É sábado de manhã, e procuro o jornal. Ao lado, uma senhora desenha, calmamente, com perfeição, algumas letras alinhadas, numa folha de papel com linhas. Na aparentemente imensa folha A4 falta apenas um pequeno espaço, para o qual procurava a palavra certa. Tinha acabado de encontrá-la. Estava feliz. «Adoro escrever, só tenho pena que a saúde não me deixe escrever mais». E de forma injusta, cruel até, penso «que bom seria se fosse a saúde a impedir-me de escrever mais».
Impede-me de escrever mais o não querer falar do que não sei. O não emitir opiniões infundadas. O deixar espaço e tempo para quem efectivamente «sabe do artigo». Não a saúde. Porque, quando nos aventuramos a escrever para estes espaços, é como se, metaforicamente, disparássemos uma bala. E uma bala, depois de disparada, não pode voltar para dentro da arma. E o tiro dificilmente pode ser corrigido.
É difícil, portanto, fazer isto como deve ser.
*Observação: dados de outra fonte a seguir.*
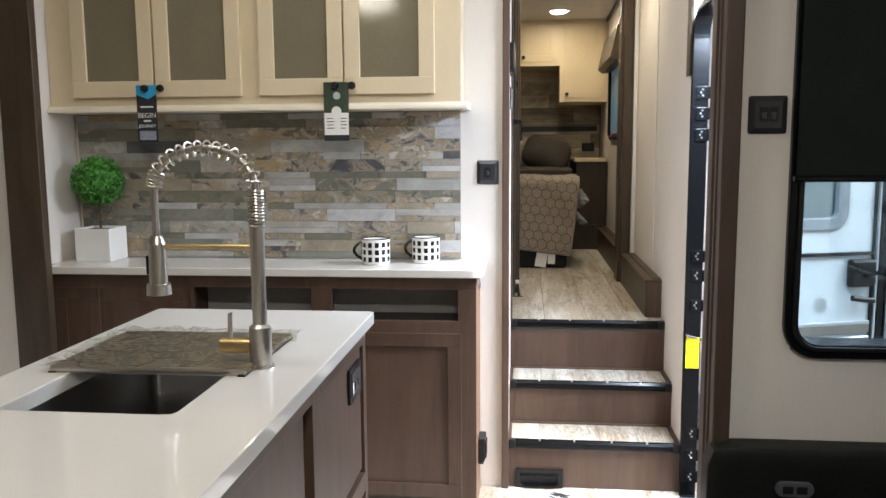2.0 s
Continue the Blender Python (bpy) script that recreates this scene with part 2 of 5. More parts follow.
def rods(*rows):
    bm = bmesh.new()
    for r in rows:
        rod(bm, *r)
    return bm


def ball(bm, c, r, sx=1, sy=1, sz=1, seg=14):
    bmesh.ops.create_uvsphere(bm, u_segments=seg, v_segments=seg // 2 + 2, radius=r, matrix=Matrix.LocRotScale(c, None, (sx, sy, sz)))
    return bm


def prism(bm, pts, axis, a, b):
    """Extrudes a 2D outline along an axis (0, 1, 2) from a to b. Outline in the two other axes, in order."""
    def full(p, v):
        q = list(p)
        q.insert(axis, v)
        return q
    lo, hi = [bm.verts.new(full(p, a)) for p in pts], [bm.verts.new(full(p, b)) for p in pts]
    n = len(pts)
    bm.faces.new(lo), bm.faces.new(hi[::-1])
    for i in range(n):
        bm.faces.new((lo[i], hi[i], hi[(i + 1) % n], lo[(i + 1) % n]))
    return bm


def rounded(x0, x1, y0, y1, r, seg=6, corners=(1, 1, 1, 1)):
    """Outline of a rectangle with rounded corners."""
    out = []
    for (cx, cy, start), on in zip(((x1 - r, y0 + r, -90), (x1 - r, y1 - r, 0), (x0 + r, y1 - r, 90), (x0 + r, y0 + r, 180)), corners):
        if not on:
            out.append((x1 if start in (-90, 0) else x0, y0 if start in (-90, 180) else y1))
            continue
        for i in range(seg + 1):
            t = radians(start + 90 * i / seg)
            out.append((cx + r * math.cos(t), cy + r * math.sin(t)))
    return out


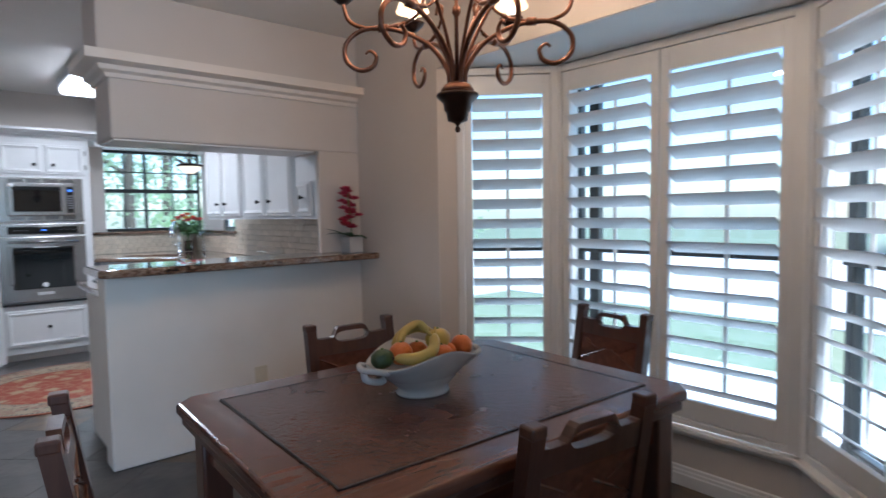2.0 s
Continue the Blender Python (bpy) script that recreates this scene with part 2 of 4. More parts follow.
M["bark"] = material("bark", (0.10, 0.08, 0.06), 0.9, scale=9, bump=0.6, bump_scale=12)
M["treeleaf"] = material("tree_leaf", (0.20, 0.30, 0.13), 0.6, second=(0.30, 0.40, 0.20), scale=2)
nt = M["treeleaf"].node_tree
thin = nt.nodes.new("ShaderNodeBsdfTranslucent")
thin.inputs[0].default_value = (0.55, 0.62, 0.45, 1)
both = nt.nodes.new("ShaderNodeMixShader")
both.inputs[0].default_value = 0.5
nt.links.new(nt.nodes["Principled BSDF"].outputs[0], both.inputs[1])
nt.links.new(thin.outputs[0], both.inputs[2])
nt.links.new(both.outputs[0], nt.nodes["Material Output"].inputs[0])
M["darkhole"] = material("dark_recess", (0.02, 0.02, 0.02), 0.9, scale=4)
M["cream"] = material("cream_cabinet_paint", (0.74, 0.70, 0.56), 0.4, scale=4)
M["washer"] = material("grey_appliance_enamel", (0.22, 0.23, 0.26), 0.4, scale=3)

# ---- building helpers ----


def thing(name, x=0, y=0, z=0, rz=0, label="", category="", group="", kind=""):
    ob = new(name)
    ob.empty_display_size = 0.1
    ob.matrix_world = pose(x, y, z, 0, 0, rz)
    return tagged(ob, label, category, group, kind)


def link(name, bm, mat, parent=None, label="", smooth=False):
    me = bpy.data.meshes.new(name)
    bmesh.ops.recalc_face_normals(bm, faces=bm.faces)
    if smooth:
        for f in bm.faces:
            f.smooth = True
    bm.to_mesh(me)
    bm.free()
    me.materials.append(M[mat] if isinstance(mat, str) else mat)
    ob = new(name, me)
    if parent:
        ob.parent = parent
    if label:
        ob["label"] = label
    return ob


def part(name, bm, mat, parent, label="", smooth=False):
    return link(name, bm, mat, parent, label, smooth)


def cuboid(x0, x1, y0, y1, z0, z1, bevel=0.0, segments=2, bm=None):
    bm = bm or bmesh.new()
    m = Matrix.LocRotScale(((x0 + x1) / 2, (y0 + y1) / 2, (z0 + z1) / 2), None, (abs(x1 - x0), abs(y1 - y0), abs(z1 - z0)))
    made = bmesh.ops.create_cube(bm, size=1, matrix=m)
    if bevel:
        edges = {e for v in made["verts"] for e in v.link_edges}
        bmesh.ops.bevel(bm, geom=list(edges), offset=bevel, segments=segments, affect="EDGES", profile=0.5)
    return bm


def box(name, x0, x1, y0, y1, z0, z1, mat, parent=None, bevel=0.0, label="", segments=2):
    return link(name, cuboid(x0, x1, y0, y1, z0, z1, bevel, segments), mat, parent, label)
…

Porque não basta ter um ponto de vista. Ponto de vista, todos temos, desde que olhemos para as coisas. É preciso olhar os contextos, para o passado, para o presente e para o futuro. É preciso olhar para os impactos do que dizemos. E, depois, juntar as palavras certas. Claras. Límpidas. Porque não temos grandes oportunidades de clarificar o que ficar por dizer.
Penso rapidamente em tudo isto enquanto espero pelo jornal, esse onde poderei ler quem vê as coisas de uma perspectiva maior. Ou mais profunda. Por momentos, hesito entre aquela folha A4 manuscrita e a crónica do padre Tolentino de Mendonça na revista do Expresso. Mas não me atrevo a pedir àquela escritora compulsiva que me deixe lê-la tal como é. Penso, antes, que é fim-de-semana. Que posso, como um dos «Fernandos Pessoas», estar pensando em nada. E, por momentos, sentir que vale a pena. Vale a pena não pensar em nada. Ou, pensando, deixar tudo escrito à mão, numa folha A4 escondida, mesmo com espaços por preencher.